PSAK 2 tentang Laporan Arus Kas

PSAK 2 mengatur tentang perlakuan laporan arus kas dimana pernyataan tersebut mencakup pengaturan mengenai komponen, pengakuan, pengukuran, penyajian dan pengungkapan laporan arus kas dalam laporan keuangan.

Dampak Konvergensi IFRS

Konvergensi IFRS adalah salah satu kesepakatan pemerintah Indonesia sebagai anggota G20 forum, Hasil dari pertemuan pemimpin negara G20 forum di Washington DC, 15 November 2008 secara prinsip-prinsip G20 yang dicanangkan sebagai berikut:

1. Strengthening Transparency and Accountability

2. Enhancing Sound Regulation

3. Promoting integrity in Financial Markets

4. Reinforcing International Cooperation

5. Reforming International Financial Institutions.

Dengan adanya konvergensi ke IFRS, maka aturan-aturan yang sudah ada dalam PSAK dan sudah diatur didalam IFRS maka akan dicabut. Kendala-kendala yang dihadapi dalam harmonisasi PSAK ke dalam IFRS

1. Dewan Standar Akuntansi yang kekurangan sumber daya

2. IFRS berganti terlalu cepat sehingga ketika proses adopsi suatu standar IFRS masih dilakukan, pihak IASB sudah dalam proses mengganti IFRS tersebut.
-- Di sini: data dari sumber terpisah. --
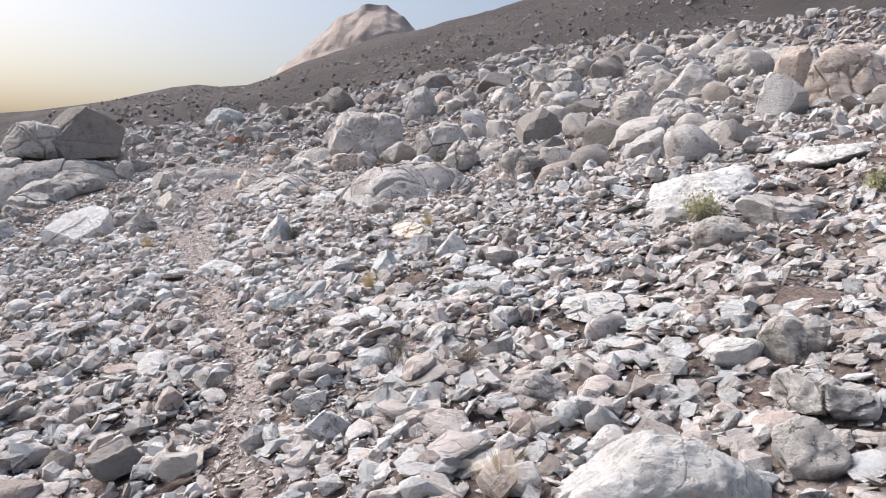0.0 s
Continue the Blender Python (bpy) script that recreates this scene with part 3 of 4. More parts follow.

3. Kendala bahasa, karena setiap standar IFRS harus diterjemahkan ke dalam bahasa Indonesia dan acapkali ini tidaklah mudah.

4. Infrastuktur profesi akuntan yang belum siap. Untuk mengadopsi IFRS banyak metode akuntansi yang baru yang harus dipelajari lagi oleh para akuntan.

5. Kesiapan perguruan tinggi dan akuntan pendidik untuk berganti kiblat ke IFRS.

6. Support pemerintah terhadap issue konvergensi.

Manfaat Konvergensi IFRS secara umum adalah:

a. Memudahkan pemahaman atas laporan keuangan dengan penggunaan Standar Akuntansi Keuangan yang dikenal secara internasional (enhance comparability).

b. Meningkatkan arus investasi global melalui transparansi.

c. Menurunkan biaya modal dengan membuka peluang fund raising melalui pasar modal secara global.

d. Menciptakan efisiensi penyusunan laporan keuangan.

e. Meningkatkan kualitas laporan keuangan, dengan antara lain, mengurangi kesempatan untuk melakukan earning management

Pada 1 Januari 2010, terdapat Penghapusan Pernyataan Standar Akuntansi Keuangan (PPSAK) dalam PSAK 2 yang meliputi pencabutan terhadap PSAK 41 mengenai Akuntansi Waran dan terhadap PSAK 43 mengenai Akuntansi Anjak Piutang. Kemudian pada 1 Januari 2011, secara efektif mulai diberlakukan PSAK 2 terbaru mengenai Laporan Arus Kas yang mengacu pada IAS 7 mengenai Statement of Cash Flow, kecuali untuk paragraf 53, 54 dan 55 IAS 7 mengenai tanggal efektif awal dan tanggal efektif dari amandemen atas IAS 7.